DOD Installations in the Environmental Restoration Process with a Known or Suspected PFAS Release, as of Fiscal Year 2020

aAccording to DOD officials, in fiscal year 2021 the Air Force changed its definition for when this phase is considered complete, resulting in a lower number of DOD installations (129 installations) that had completed this phase as of March 2021.

DOD has taken actions (e.g., providing bottled water, installing water treatment systems) to address PFAS in drinking water at or near its installations when PFAS amounts exceeded federal health advisory levels. DOD generally has not taken actions to address PFAS in drinking water where PFAS amounts were below the federal advisory levels, but above state PFAS standards.

DOD estimates that its future PFAS investigation and cleanup costs will total more than $2.1 billion beginning in fiscal year 2021, which is in addition to $1.1 billion in actual PFAS costs incurred through fiscal year 2020. These costs will likely increase significantly, because DOD is still in the early phases of its PFAS investigation. DOD officials also cited regulatory uncertainty at the federal and state levels as a significant challenge in estimating PFAS environmental restoration costs. However, DOD has not reported future PFAS cost estimates, or the scope and limitations of those estimates, in its annual environmental reports to Congress. By reporting this information to Congress, DOD would ensure that Congress has increased visibility into the significant costs and efforts associated with PFAS investigation and cleanup at or near military installations.

As of March 2021, DOD had identified six potential PFAS-free foam candidates; however, PFAS-free foams have been unable to fully meet DOD’s current performance requirements. By law, DOD must ensure that a PFAS-free firefighting alternative is available for use at its installations by October 2023. DOD is funding research to address challenges associated with identifying PFAS-free alternatives. DOD plans to continue using PFAS-containing foam aboard ships at sea—as allowed for by the National Defense Authorization Act for Fiscal Year 2020—until a PFAS-free alternative can meet existing requirements.

Why GAO Did This Study

DOD has long used PFAS-containing firefighting foam to extinguish fires quickly and keep them from reigniting. PFAS can migrate into the environment (e.g., drinking water) and may have adverse effects on human health. The federal government has issued two nonenforceable advisories but has not yet regulated PFAS in drinking water; some states have adopted PFAS regulations.

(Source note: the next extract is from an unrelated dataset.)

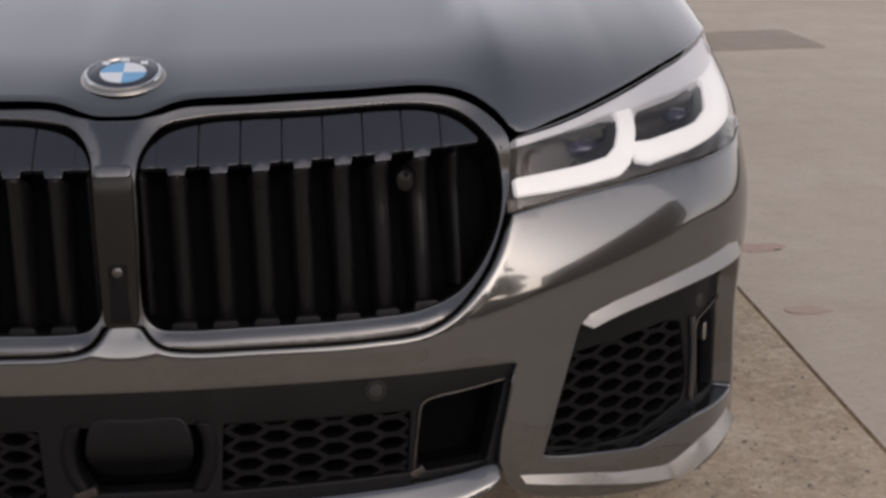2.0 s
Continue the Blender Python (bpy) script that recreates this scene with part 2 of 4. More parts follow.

Conference Report 116-333, accompanying the National Defense Authorization Act for Fiscal Year 2020, included a provision for GAO to review DOD’s response to PFAS contamination. This report (1) describes DOD’s progress in the investigation and cleanup of PFAS at its installations, and DOD’s actions to address PFAS in drinking water; (2) describes DOD’s actual and estimated costs for PFAS investigation and cleanup, and evaluates the extent to which DOD has reported those figures to Congress; and (3) describes DOD’s progress in identifying PFAS-free firefighting alternatives.

GAO analyzed DOD data on PFAS cleanup, costs (actual and estimated obligations), and foam alternatives; evaluated DOD’s PFAS cost reporting against policy; and interviewed officials from DOD and selected installations and state environmental agencies.